What to produce –
Tally the lines in these records that hold the string "part", and reply with the number alone.

Supplied records –
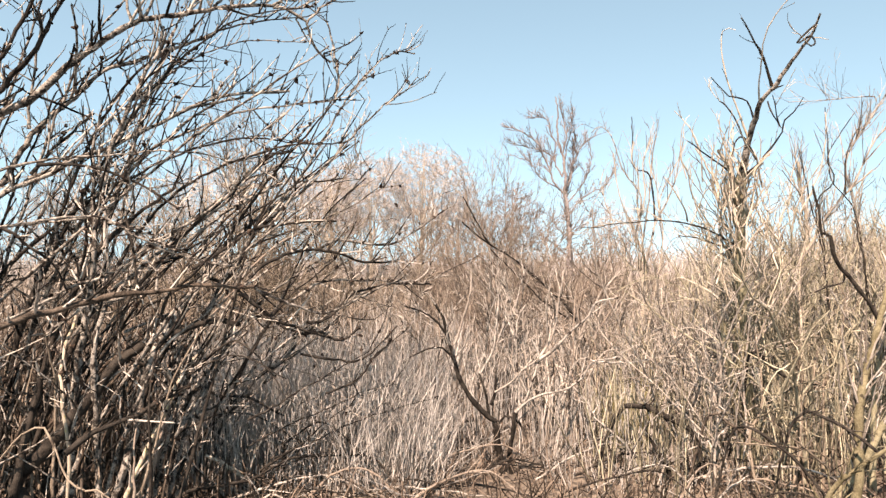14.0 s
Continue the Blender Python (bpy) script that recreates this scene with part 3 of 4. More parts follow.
bush_limb(0.0094, 0.0052, TWIG_PALE, (0.4, 5.8, 0.61), (0.52, 5.75, 0.69), (0.62, 5.7, 0.8), (0.73, 5.65, 0.89))
bush_limb(0.0093, 0.0052, TWIG_PALE, (0.08, 5.7, 0.96), (0.13, 5.7, 1.09), (0.21, 5.7, 1.37), (0.22, 5.7, 1.58))
bush_limb(0.0094, 0.0052, TWIG_GREY, (0.29, 5.8, 0.75), (0.4, 5.77, 1), (0.43, 5.73, 1.4), (0.39, 5.72, 1.53), (0.37, 5.7, 1.7))
bush_limb(0.0093, 0.0052, TWIG_GREY, (0.56, 5.75, 0.56), (0.57, 5.73, 0.87), (0.57, 5.71, 1.17), (0.64, 5.7, 1.3))
bush_limb(0.0074, 0.0050, TWIG_PALE, (0.8, 5.65, 0.98), (0.77, 5.56, 1.26), (0.8, 5.5, 1.45))
bush_limb(0.0117, 0.0088, BARK_DARK_SHADED, (0.39, 5.85, 0.28), (0.48, 5.81, 0.42), (0.59, 5.78, 0.38), (0.64, 5.75, 0.27))
crowned(bush, b_limbs, 90, (0.06, 0.35), 120, TWIG_GREY, 0.6, knot=20)

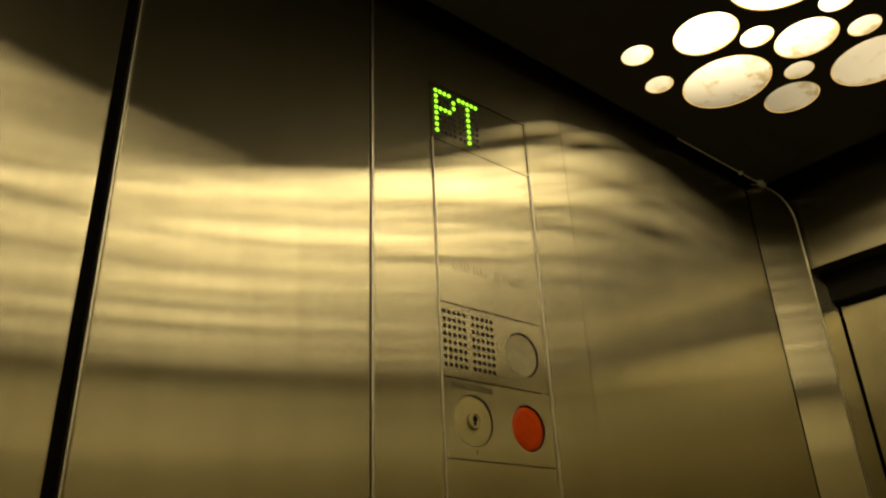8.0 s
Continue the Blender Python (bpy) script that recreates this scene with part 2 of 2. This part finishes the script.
def lathe(profile, m, k=40):
    """Turns a profile of (radius, height) round its axis; m places it."""
    bm = bmesh.new()
    rows = []
    for r, h in profile:
        if r < 1e-6:
            rows.append([bm.verts.new(m @ Vector((0, 0, h)))])
        else:
            rows.append([bm.verts.new(m @ Vector((r * math.cos(2 * math.pi * i / k), r * math.sin(2 * math.pi * i / k), h))) for i in range(k)])
    for a, b in zip(rows, rows[1:]):
        for i in range(k):
            j = (i + 1) % k
            if len(a) == 1:
                bm.faces.new((a[0], b[i], b[j]))
            elif len(b) == 1:
                bm.faces.new((a[i], a[j], b[0]))
            else:
                bm.faces.new((a[i], a[j], b[j], b[i]))
    return bm


def tube(points, r, k=8):
    bm = bmesh.new()
    pts = [Vector(p) for p in points]
    rings = []
    for i, p in enumerate(pts):
        d = (pts[min(i + 1, len(pts) - 1)] - pts[max(i - 1, 0)]).normalized()
        s = d.cross(Vector((0.31, 0.2, 0.93))).normalized()
        u = s.cross(d)
        rings.append([bm.verts.new(p + r * (math.cos(2 * math.pi * j / k) * s + math.sin(2 * math.pi * j / k) * u)) for j in range(k)])
    for a, b in zip(rings, rings[1:]):
        for j in range(k):
            bm.faces.new((a[j], a[(j + 1) % k], b[(j + 1) % k], b[j]))
    bm.faces.new(rings[0])
    bm.faces.new(rings[-1])
    return bm


def onto_wall(x, z, out=0.0):
    """The frame of a thing on the side wall: its own z points into the room."""
    return Matrix.Translation((x, WALL_Y - out, z)) @ Matrix.Rotation(radians(90), 4, "X")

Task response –
2